Objective: Write the data out again exactly, dropping any images it holds.

Given data:
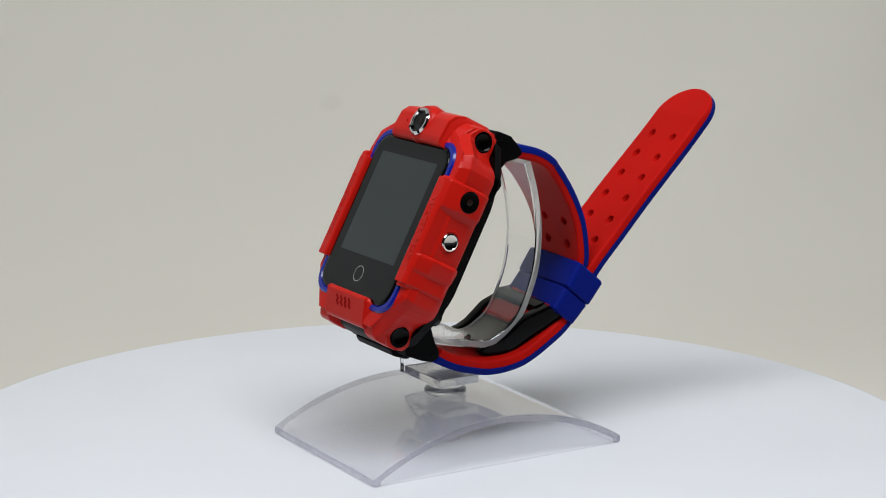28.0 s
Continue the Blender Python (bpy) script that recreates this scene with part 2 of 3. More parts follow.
def backdrop():
    bm = bmesh.new()
    xs = [-0.42 + 0.84 * i / 84 for i in range(85)]
    for back in (0, 1):
        grid = []
        for i, (y, z) in enumerate(fine):
            u, v = fine[max(0, i - 1)], fine[min(len(fine) - 1, i + 1)]
            ty, tz = v[0] - u[0], v[1] - u[1]
            L = math.hypot(ty, tz)
            run = 0.28 * math.acos(max(-1, min(1, (0.244 - z) / 0.28))) if y > 0.2 else 0
            grid.append([bm.verts.new((x, y + (back * 0.003 - fold(x, run)) * tz / L, z - (back * 0.003 - fold(x, run)) * ty / L)) for x in xs])
        for p, q in zip(grid, grid[1:]):
            for i in range(84):
                bm.faces.new((p[i], p[i + 1], q[i + 1], q[i]) if back else (q[i], q[i + 1], p[i + 1], p[i]))
        if back:
            for side in (0, 84):
                for (p, q), (r, t) in zip(zip(front, front[1:]), zip(grid, grid[1:])):
                    bm.faces.new((p[side], q[side], t[side], r[side]))
            for row in (0, -1):
                for i in range(84):
                    bm.faces.new((front[row][i], front[row][i + 1], grid[row][i + 1], grid[row][i]))
        front = grid
    bmesh.ops.recalc_face_normals(bm, faces=bm.faces)
    me = bpy.data.meshes.new("backdrop")
    bm.to_mesh(me)
    bm.free()
    me.polygons.foreach_set("use_smooth", [True] * len(me.polygons))
    me.set_sharp_from_angle(angle=radians(40))
    me.materials.append(PAPER)
    tagged(new("backdrop", me), "cream paper backdrop sheet with a soft crease sweeping up behind the turntable", "", kind="structure")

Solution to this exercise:
28.0 s
Continue the Blender Python (bpy) script that recreates this scene with part 2 of 3. More parts follow.
def backdrop():
    bm = bmesh.new()
    xs = [-0.42 + 0.84 * i / 84 for i in range(85)]
    for back in (0, 1):
        grid = []
        for i, (y, z) in enumerate(fine):
            u, v = fine[max(0, i - 1)], fine[min(len(fine) - 1, i + 1)]
            ty, tz = v[0] - u[0], v[1] - u[1]
            L = math.hypot(ty, tz)
            run = 0.28 * math.acos(max(-1, min(1, (0.244 - z) / 0.28))) if y > 0.2 else 0
            grid.append([bm.verts.new((x, y + (back * 0.003 - fold(x, run)) * tz / L, z - (back * 0.003 - fold(x, run)) * ty / L)) for x in xs])
        for p, q in zip(grid, grid[1:]):
            for i in range(84):
                bm.faces.new((p[i], p[i + 1], q[i + 1], q[i]) if back else (q[i], q[i + 1], p[i + 1], p[i]))
        if back:
            for side in (0, 84):
                for (p, q), (r, t) in zip(zip(front, front[1:]), zip(grid, grid[1:])):
                    bm.faces.new((p[side], q[side], t[side], r[side]))
            for row in (0, -1):
                for i in range(84):
                    bm.faces.new((front[row][i], front[row][i + 1], grid[row][i + 1], grid[row][i]))
        front = grid
    bmesh.ops.recalc_face_normals(bm, faces=bm.faces)
    me = bpy.data.meshes.new("backdrop")
    bm.to_mesh(me)
    bm.free()
    me.polygons.foreach_set("use_smooth", [True] * len(me.polygons))
    me.set_sharp_from_angle(angle=radians(40))
    me.materials.append(PAPER)
    tagged(new("backdrop", me), "cream paper backdrop sheet with a soft crease sweeping up behind the turntable", "", kind="structure")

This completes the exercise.